Whereas, one of the requirements was that you had to take a certain number of years of a foreign-language class. Your requirements were determined by the skill level you came with; if you already arrived bilingual (or more), that would be just one course one of your semesters (out of a typical four-or-five course classload per semester for four years), whereas if you arrived with no background, you had to take three. I arrived with some background, so I needed two.

Hollywood depictions are generally somewhat of an “agreed-upon fantasy,” often rooted in particular regions. Depictions of an “American high school” are often based on California, for example. For universities, there’s a certain amount of “just ignore the details, play up anything that people remember liking about college.”

Anonymous 0 Comments

>Are American studies specialised or more general?

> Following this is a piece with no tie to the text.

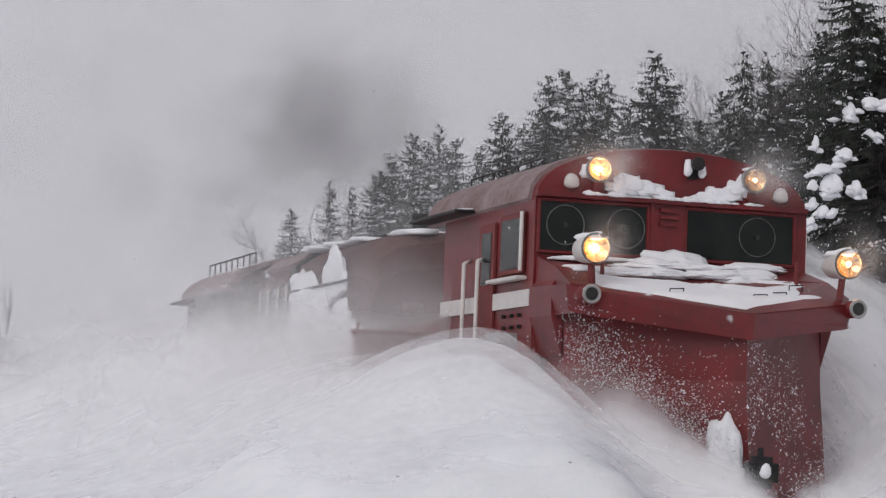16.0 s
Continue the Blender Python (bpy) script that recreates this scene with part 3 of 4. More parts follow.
# ---- snow plough ----
def build_plough():
    v = tagged(new("snow_plough"), "red railway snow plough wagon with lit headlamps, caked in snow", "train")
    # V-shaped blade
    bm = bmesh.new()
    rows = []
    for z, tip, sx, hw in ((0.25, 1.05, -0.28, 1.32), (0.7, 0.84, -0.38, 1.33), (1.3, 0.70, -0.52, 1.35), (1.9, 0.62, -0.66, 1.36), (2.34, 0.62, -0.74, 1.37)):
        rows.append([bm.verts.new(c) for c in ((-1.2, -hw, z), (sx, -hw, z), (tip * 0.5 + sx * 0.5, -hw * 0.5, z), (tip, 0, z), (tip * 0.5 + sx * 0.5, hw * 0.5, z), (sx, hw, z), (-1.2, hw, z))])
    for i, rise in enumerate((0.30, 0.28, 0.12, 0.0, 0.12, 0.28, 0.30)):
        rows[-1][i].co.z += rise
    for a, b in zip(rows, rows[1:]):
        for i in range(6):
            bm.faces.new((a[i], a[i + 1], b[i + 1], b[i]))
        bm.faces.new((a[6], a[0], b[0], b[6]))
    bm.faces.new(rows[0][::-1])
    bm.faces.new(rows[-1])
    bmesh.ops.recalc_face_normals(bm, faces=bm.faces[:])
    blade = part("blade", bm, RED, v, "red steel V-shaped plough blade")
    rndf = np.random.default_rng(77)
    fv, ff = [], []
    while len(ff) < 2400:
        u, z = rndf.random(), rndf.uniform(0.4, 2.4)
        if noise.noise(Vector((u * 3.0, z * 2.0, 7.7))) + 0.35 * rndf.random() < 0.12:
            continue
        w = 1.34 * u
        xx = float(np.interp(z, (0.25, 0.7, 1.3, 1.9, 2.34), (1.05, 0.84, 0.70, 0.62, 0.62))) * (1 - u) + float(np.interp(z, (0.25, 0.7, 1.3, 1.9, 2.34), (-0.28, -0.38, -0.52, -0.66, -0.74))) * u
        face = 1
        if rndf.random() < 0.14:
            face = -1
        w *= face
        k = len(fv)
        s = rndf.uniform(0.003, 0.011)
        for a in range(3):
            fv.append((xx + rndf.uniform(0.006, 0.02), w + rndf.normal(0, s), z + rndf.normal(0, s)))
        ff.append((k, k + 1, k + 2))
    tagged(raw("frost", fv, ff, SNOWCAP, blade, "specks of snow stuck to the blade"), kind="stuff")
    # lip round the deck
    bm = bmesh.new()
    out = ((-1.32, -1.52, 2.80), (-0.25, -1.52, 2.78), (-0.05, -1.40, 2.72), (0.79, 0, 2.52), (-0.05, 1.40, 2.72), (-0.25, 1.52, 2.78), (-1.32, 1.52, 2.80))
    top = [bm.verts.new(p) for p in out]
    low = [bm.verts.new((p[0] - 0.05, p[1] * 0.97, p[2] - 0.24)) for p in out]
    for i in range(6):
        bm.faces.new((top[i], top[i + 1], low[i + 1], low[i]))
    bm.faces.new(low)
    bm.faces.new((top[6], top[0], low[0], low[6]))
    bmesh.ops.recalc_face_normals(bm, faces=bm.faces[:])
    part("lip", bm, RED, v)
    # sloping deck and the snow on it
    bm = bmesh.new()
    ridge = [bm.verts.new(p) for p in ((-1.34, -1.46, 3.12), (-0.75, -1.46, 2.98), (-0.28, -1.47, 2.80), (-0.08, -1.36, 2.73), (0.75, 0, 2.53), (-0.08, 1.36, 2.73), (-0.28, 1.47, 2.80), (-0.75, 1.46, 2.98), (-1.34, 1.46, 3.12))]
    mid_b = bm.verts.new((-0.75, 0, 2.93))
    bm.faces.new((ridge[0], ridge[1], mid_b, ridge[7], ridge[8]))
    bm.faces.new((ridge[1], ridge[2], ridge[3], ridge[4], mid_b))
    bm.faces.new((mid_b, ridge[4], ridge[5], ridge[6], ridge[7]))
    base = [bm.verts.new((p.co.x, p.co.y, 2.5)) for p in ridge]
    for i in range(8):
        bm.faces.new((ridge[i + 1], ridge[i], base[i], base[i + 1]))
    bmesh.ops.recalc_face_normals(bm, faces=bm.faces[:])
    part("deck", bm, RED, v)
    rnd = random.Random(5)
    bm = bmesh.new()
    n = 56
    grid = {}
    for i in range(n + 1):
        for j in range(n + 1):
            u, w = i / n, -1 + 2 * j / n
            xf = -0.12 + 0.80 * (1 - abs(w))
            x = -0.98 + (xf + 0.98) * u
            y = w * 1.28 + 0.03 * noise.noise(Vector((x * 3, w * 4, 1)))
            zb = 2.99 + (2.535 + 0.19 * abs(w) - 2.99) * u
            rim = min(1, 6 * (1 - u), 6 * (1 - abs(w)) + 0.1, 6 * u)
            hole = noise.noise(Vector((x * 4.0, y * 0.9, 4.2))) + 0.35 * noise.noise(Vector((x * 9.0, y * 4.0, 1.2)))
            bald = 1.0 if 0.14 < u < 0.46 - 0.1 * abs(w) and hole > -0.14 and abs(w) < 0.82 else 0.0
            grid[i, j] = bm.verts.new((x, y, zb + rim * (0.05 + 0.03 * noise.noise(Vector((x * 2.5, y * 2.5, 0)))) - 0.10 * bald))
    for i in range(n):
        for j in range(n):
            bm.faces.new((grid[i, j], grid[i + 1, j], grid[i + 1, j + 1], grid[i, j + 1]))
    part("deck_snow", bm, SNOWCAP, v, "snow lying on the red deck", True)
    bm = bmesh.new()
    for i in range(46):
        y = rnd.uniform(-1.15, 1.15)
        back = rnd.random()
        if 0.45 < back < 0.8 and noise.noise(Vector((y * 1.6, back * 2, 2.2))) > -0.05:
            continue
        lump(bm, (-1.24 + 0.52 * back, y, 3.12 - 0.20 * back), (rnd.uniform(0.10, 0.2), rnd.uniform(0.2, 0.34), rnd.uniform(0.03, 0.07)), rnd, 3, 0.6)
    lump(bm, (-1.27, -0.02, 3.10), (0.09, 0.33, 0.15), rnd, 3, 0.6)
    tagged(part("windscreen_snow", bm, SNOWCAP, v, "snow heaped under the windscreens", True), kind="stuff")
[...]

Depends on the college, the field of study, and to some extent, the person.

A typical university, for most degrees, will have significant General Education requirements. In your first year, you do some introductory field-specific classes, field-specific prerequisites (e.g., math classes if you’re a chemist), and a number of GenEd classes. Often GenEd and prereqs bleed into year two, but get less common. In years 3 and 4 it’s typically only field-specific classes and advanced related courses (e.g., more advanced math for a physicist).

Depending on the degree program, though, you often have a fair amount of “free space” to work with in the later years. You could do more classes within your field of study, but you could also branch out and do related things that are interesting to you. They could be just interesting or they could be both interesting and relevant. For example, maybe you’re a CS major, but you dedicate all your free time to art and sociology so that you have a particular perspective on UX.

At the far end of this spectrum, there is a liberal arts degree. That is really about studying a broad array of things and just being an educated person in general. There are also schools where you more or less invent your own degree program. You may think it’s weird, but historically, higher education is more aligned with liberal arts (general education) than with field-specific training. (By “historically”, I mean “before the US existed to be compared with”.)

>It also appears to be a lot about the lifestyle and not just get in, do your study, get your degree.

This kind of combines two things. There is the idea of “don’t just get in and do your study”. There’s a lot of disagreement about that. Many people think of and want college to be a training school for some disciplines, and they often approach it as “get in and get done”. Other people don’t, and favor the more traditional approach of using higher education as a way of being a more generally educated and well-rounded person. Separately, there is the non-academic “lifestyle”. Historically, college was also about the non-academic (and rather elite) lifestyle — but yeah, the “college lifestyle” is a big thing in the US.

>students room with people studying different things

Wait, you group students in dorms by their field of study?